_TASK TO CARRY OUT_
Your copy of the material below should match it exactly, except that it holds no pictures.

_SOURCE EXCERPT_
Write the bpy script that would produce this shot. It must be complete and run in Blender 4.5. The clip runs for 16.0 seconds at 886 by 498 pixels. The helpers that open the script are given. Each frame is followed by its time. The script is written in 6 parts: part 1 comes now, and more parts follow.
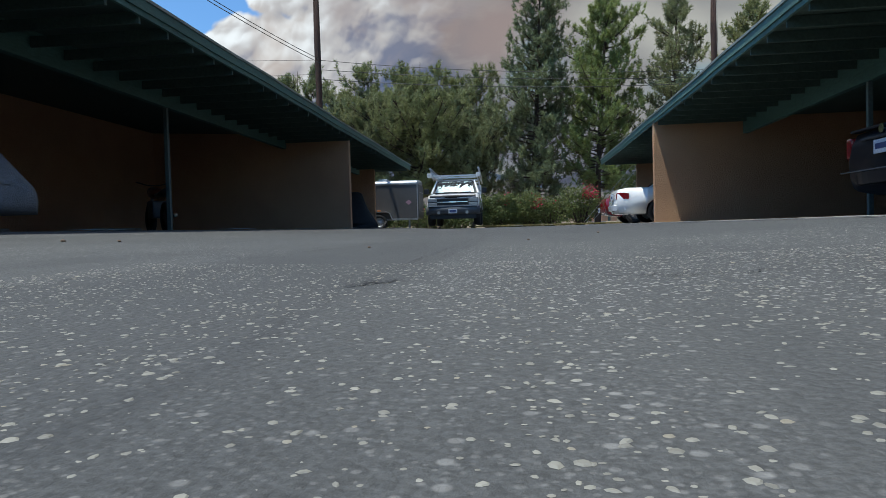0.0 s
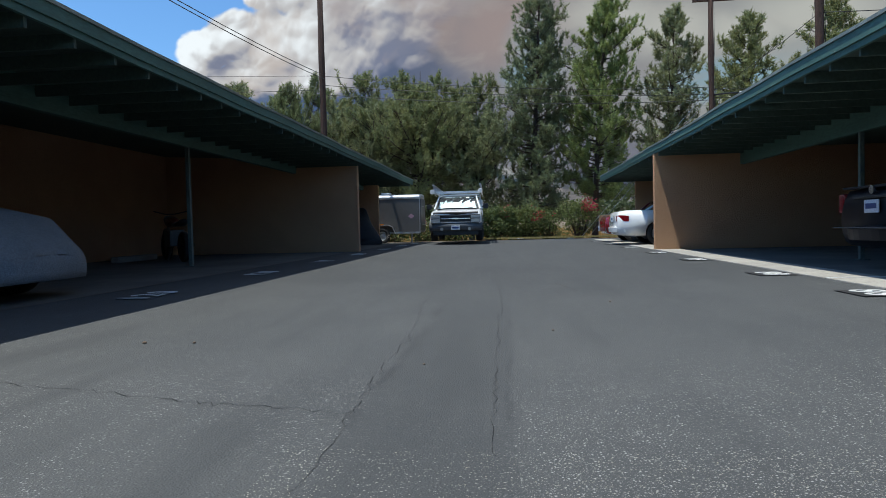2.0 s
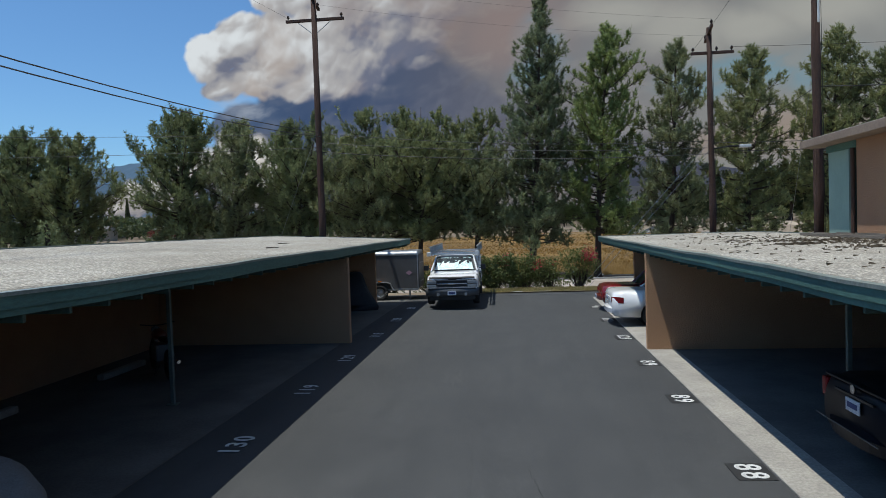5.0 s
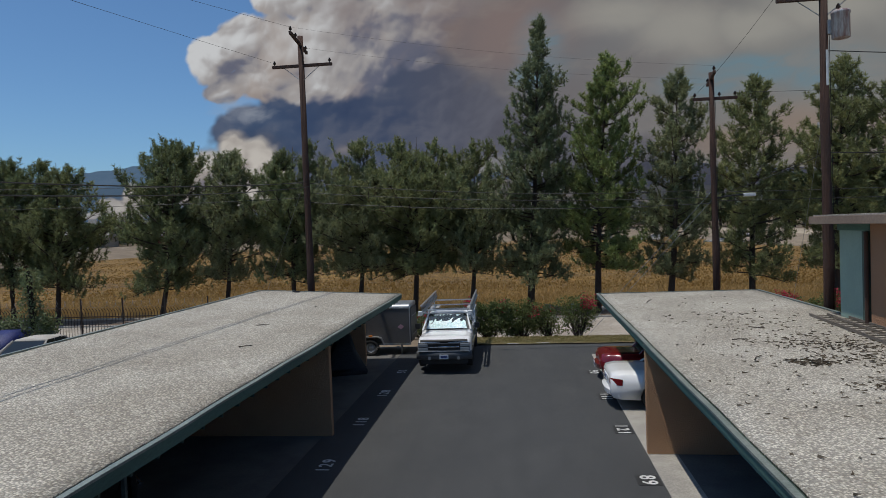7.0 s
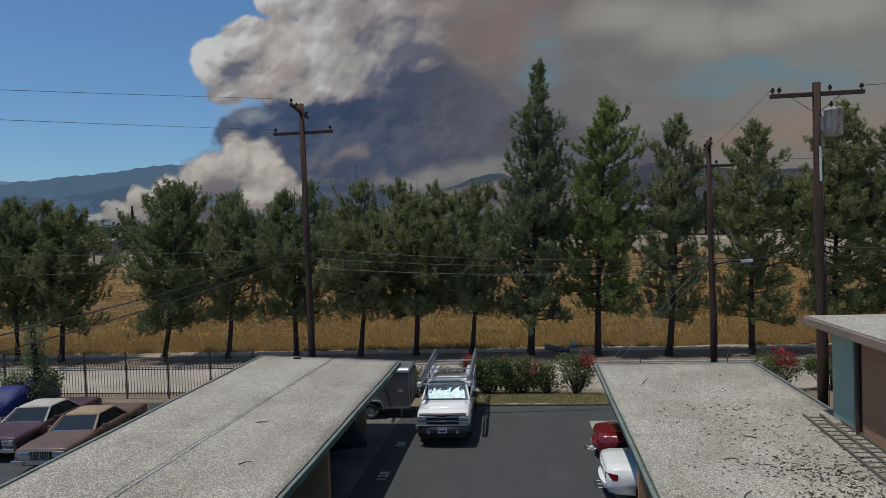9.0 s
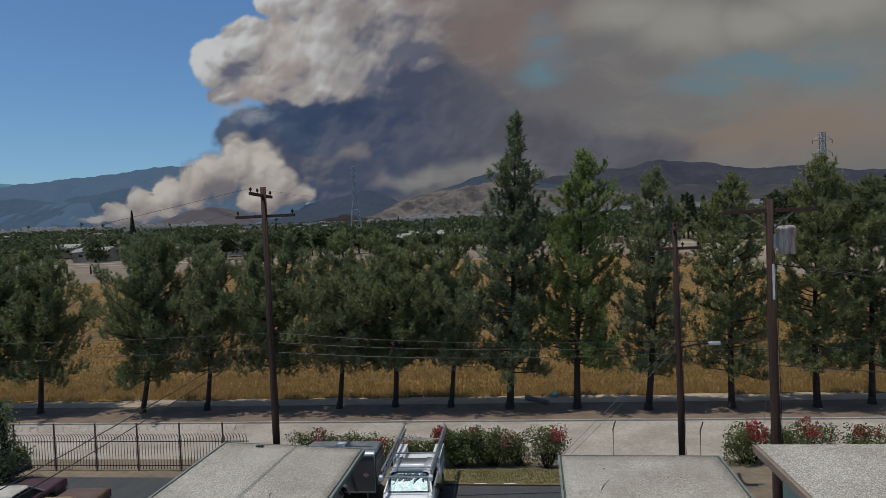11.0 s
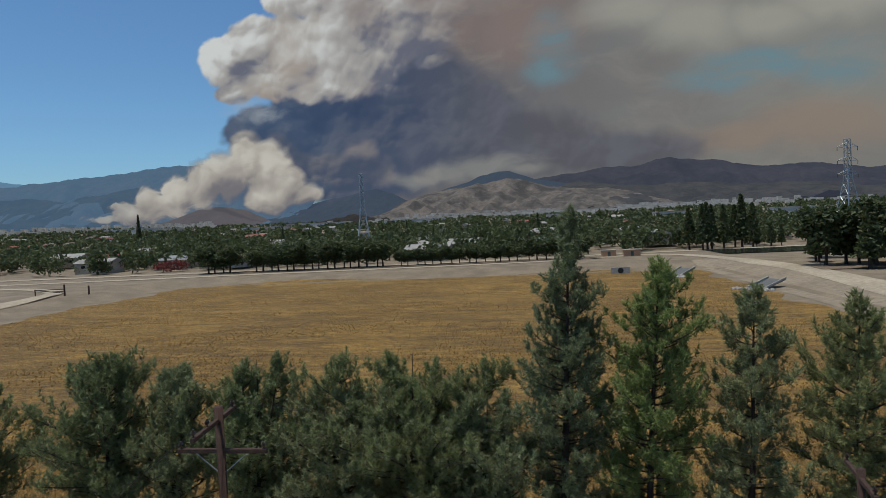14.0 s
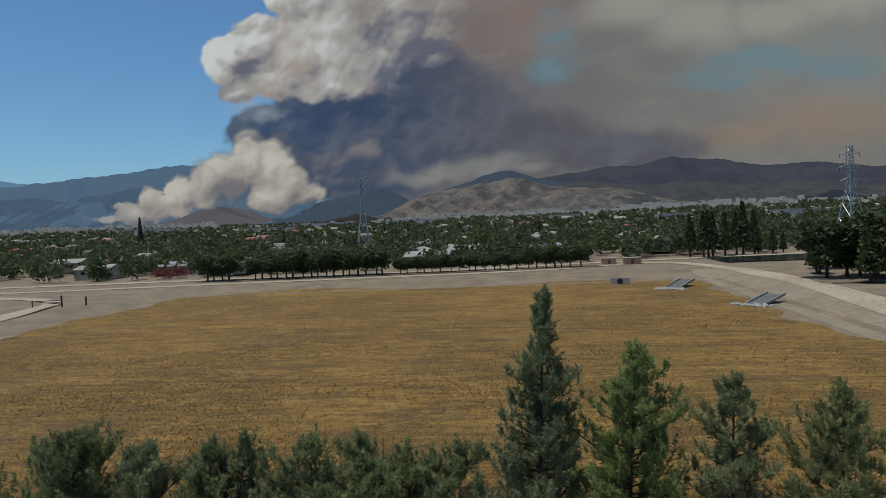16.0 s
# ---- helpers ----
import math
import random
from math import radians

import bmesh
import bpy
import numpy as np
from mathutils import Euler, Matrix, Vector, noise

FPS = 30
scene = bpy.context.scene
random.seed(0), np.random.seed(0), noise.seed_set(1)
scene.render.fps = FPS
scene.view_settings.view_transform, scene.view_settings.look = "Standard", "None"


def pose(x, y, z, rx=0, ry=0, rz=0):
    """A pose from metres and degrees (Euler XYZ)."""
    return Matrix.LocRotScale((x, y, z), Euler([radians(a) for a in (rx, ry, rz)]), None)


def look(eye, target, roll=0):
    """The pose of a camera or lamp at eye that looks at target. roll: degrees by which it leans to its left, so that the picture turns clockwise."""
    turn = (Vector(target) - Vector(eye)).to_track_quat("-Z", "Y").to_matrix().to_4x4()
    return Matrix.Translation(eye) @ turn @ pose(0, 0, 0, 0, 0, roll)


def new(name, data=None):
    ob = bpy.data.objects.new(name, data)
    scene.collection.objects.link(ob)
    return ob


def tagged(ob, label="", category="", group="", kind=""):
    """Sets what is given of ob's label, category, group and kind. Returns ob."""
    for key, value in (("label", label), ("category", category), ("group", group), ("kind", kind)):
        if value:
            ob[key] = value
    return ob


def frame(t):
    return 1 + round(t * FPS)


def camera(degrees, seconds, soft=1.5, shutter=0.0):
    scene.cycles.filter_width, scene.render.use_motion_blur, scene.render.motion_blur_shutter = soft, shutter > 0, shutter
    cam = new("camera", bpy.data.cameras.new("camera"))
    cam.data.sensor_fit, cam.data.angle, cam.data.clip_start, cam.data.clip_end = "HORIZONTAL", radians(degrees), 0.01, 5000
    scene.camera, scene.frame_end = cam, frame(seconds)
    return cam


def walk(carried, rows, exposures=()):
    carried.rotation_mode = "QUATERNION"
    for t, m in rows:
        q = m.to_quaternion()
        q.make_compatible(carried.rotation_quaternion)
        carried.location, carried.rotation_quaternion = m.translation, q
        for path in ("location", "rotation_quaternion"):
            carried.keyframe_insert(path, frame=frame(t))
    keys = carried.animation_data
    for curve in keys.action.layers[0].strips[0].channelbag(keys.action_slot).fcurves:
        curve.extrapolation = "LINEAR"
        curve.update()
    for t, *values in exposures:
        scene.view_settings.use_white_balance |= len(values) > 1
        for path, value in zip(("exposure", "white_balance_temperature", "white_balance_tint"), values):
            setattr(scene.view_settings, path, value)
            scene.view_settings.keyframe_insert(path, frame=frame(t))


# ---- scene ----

_EXERCISE RESPONSE_
Write the bpy script that would produce this shot. It must be complete and run in Blender 4.5. The clip runs for 16.0 seconds at 886 by 498 pixels. The helpers that open the script are given. Each frame is followed by its time. The script is written in 6 parts: part 1 comes now, and more parts follow.
0.0 s
2.0 s
5.0 s
7.0 s
9.0 s
11.0 s
14.0 s
16.0 s
# ---- helpers ----
import math
import random
from math import radians

import bmesh
import bpy
import numpy as np
from mathutils import Euler, Matrix, Vector, noise

FPS = 30
scene = bpy.context.scene
random.seed(0), np.random.seed(0), noise.seed_set(1)
scene.render.fps = FPS
scene.view_settings.view_transform, scene.view_settings.look = "Standard", "None"


def pose(x, y, z, rx=0, ry=0, rz=0):
    """A pose from metres and degrees (Euler XYZ)."""
    return Matrix.LocRotScale((x, y, z), Euler([radians(a) for a in (rx, ry, rz)]), None)


def look(eye, target, roll=0):
    """The pose of a camera or lamp at eye that looks at target. roll: degrees by which it leans to its left, so that the picture turns clockwise."""
    turn = (Vector(target) - Vector(eye)).to_track_quat("-Z", "Y").to_matrix().to_4x4()
    return Matrix.Translation(eye) @ turn @ pose(0, 0, 0, 0, 0, roll)


def new(name, data=None):
    ob = bpy.data.objects.new(name, data)
    scene.collection.objects.link(ob)
    return ob


def tagged(ob, label="", category="", group="", kind=""):
    """Sets what is given of ob's label, category, group and kind. Returns ob."""
    for key, value in (("label", label), ("category", category), ("group", group), ("kind", kind)):
        if value:
            ob[key] = value
    return ob


def frame(t):
    return 1 + round(t * FPS)


def camera(degrees, seconds, soft=1.5, shutter=0.0):
    scene.cycles.filter_width, scene.render.use_motion_blur, scene.render.motion_blur_shutter = soft, shutter > 0, shutter
    cam = new("camera", bpy.data.cameras.new("camera"))
    cam.data.sensor_fit, cam.data.angle, cam.data.clip_start, cam.data.clip_end = "HORIZONTAL", radians(degrees), 0.01, 5000
    scene.camera, scene.frame_end = cam, frame(seconds)
    return cam


def walk(carried, rows, exposures=()):
    carried.rotation_mode = "QUATERNION"
    for t, m in rows:
        q = m.to_quaternion()
        q.make_compatible(carried.rotation_quaternion)
        carried.location, carried.rotation_quaternion = m.translation, q
        for path in ("location", "rotation_quaternion"):
            carried.keyframe_insert(path, frame=frame(t))
    keys = carried.animation_data
    for curve in keys.action.layers[0].strips[0].channelbag(keys.action_slot).fcurves:
        curve.extrapolation = "LINEAR"
        curve.update()
    for t, *values in exposures:
        scene.view_settings.use_white_balance |= len(values) > 1
        for path, value in zip(("exposure", "white_balance_temperature", "white_balance_tint"), values):
            setattr(scene.view_settings, path, value)
            scene.view_settings.keyframe_insert(path, frame=frame(t))


# ---- scene ----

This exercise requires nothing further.